Kritik an geplanten „Anker-Zentren“ für Asylbewerber wächst nach dem Polizeieinsatz in Ellwangen. Polizeigewerkschaften und Diakonie warnen vor hohem Konfliktpotenzial

Peter Roggenthin

Berlin – Nach dem Großeinsatz der Polizei in einer Flüchtlingsunterkunft im baden-württembergischen Ellwangen wächst die Kritik an den geplanten bundesweit 40 „Anker-Zen­tren“ für Asylbewerber („Anker“ = Kürzel für Ankunft, Entscheidung, Rückführung, Anmerkung der Redaktion)). Die Gewerkschaft der Polizei (GdP) und die Deutsche Polizeigewerkschaft (DPolG) befürchten, dass sich organisierter Protest wie in Ellwangen wiederholen könnte, wenn viele Asylbewerber, denen die Abschiebung droht, in solchen Sammelunterkünften untergebracht werden. Flüchtlingsorganisationen und die Diakonie Deutschland lehnen die Zentren ab.
Die GdP fordert von der Bundesregierung ein Sicherheitskonzept mit strengen Auflagen. Verlangt werden für diese Aufnahmezentren bauliche Vorgaben wie Schleusen am Eingang mit Zugangskontrollen und Fluchträume für das Personal zum Schutz vor Gewaltattacken. Nach außen müsse die Anlage umzäunt sein. Notwendig seien zudem eine umfassende Überwachung durch Videokameras und freie Zugangswege für Einsatzkräfte.

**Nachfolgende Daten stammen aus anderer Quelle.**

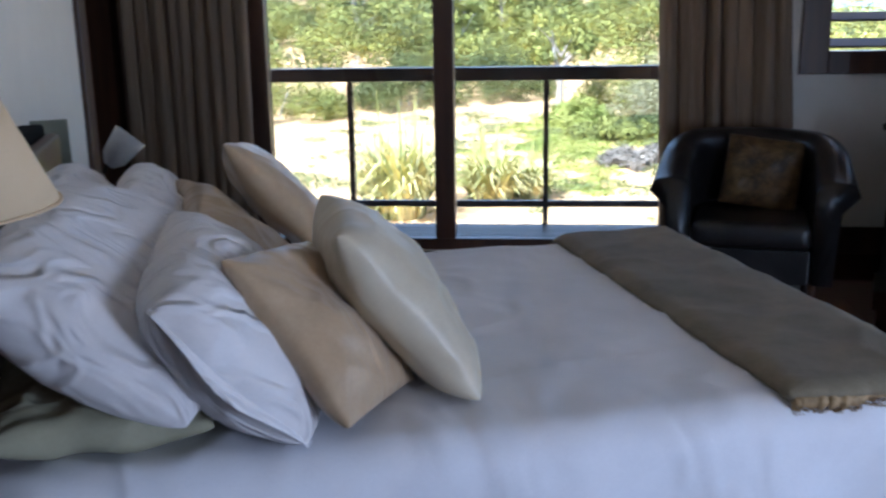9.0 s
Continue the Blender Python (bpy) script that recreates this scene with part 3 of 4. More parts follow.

Nach dem Vorfall in Ellwangen, wo sich Flüchtlinge mit Gewalt der Abschiebung eines Togoers widersetzt hatten, rechnet  der DPolG-Vorsitzende Rainer Wendt künftig mit noch mehr gewalttätigen Auseinandersetzungen in Asylunterkünften: „Wir müssen mit dem Schlimmsten rechnen. Bewohner aus afrikanischen Ländern haben in der Regel keine Bleibeperspektive und empfinden wenig Scheu, sich auch mit Gewalt gegen ein Eingreifen der Polizei zu wehren, um so einen weiteren Aufenthalt in Deutschland notfalls zu erzwingen“, sagte Wendt der „Neuen Osnabrücker Zeitung“.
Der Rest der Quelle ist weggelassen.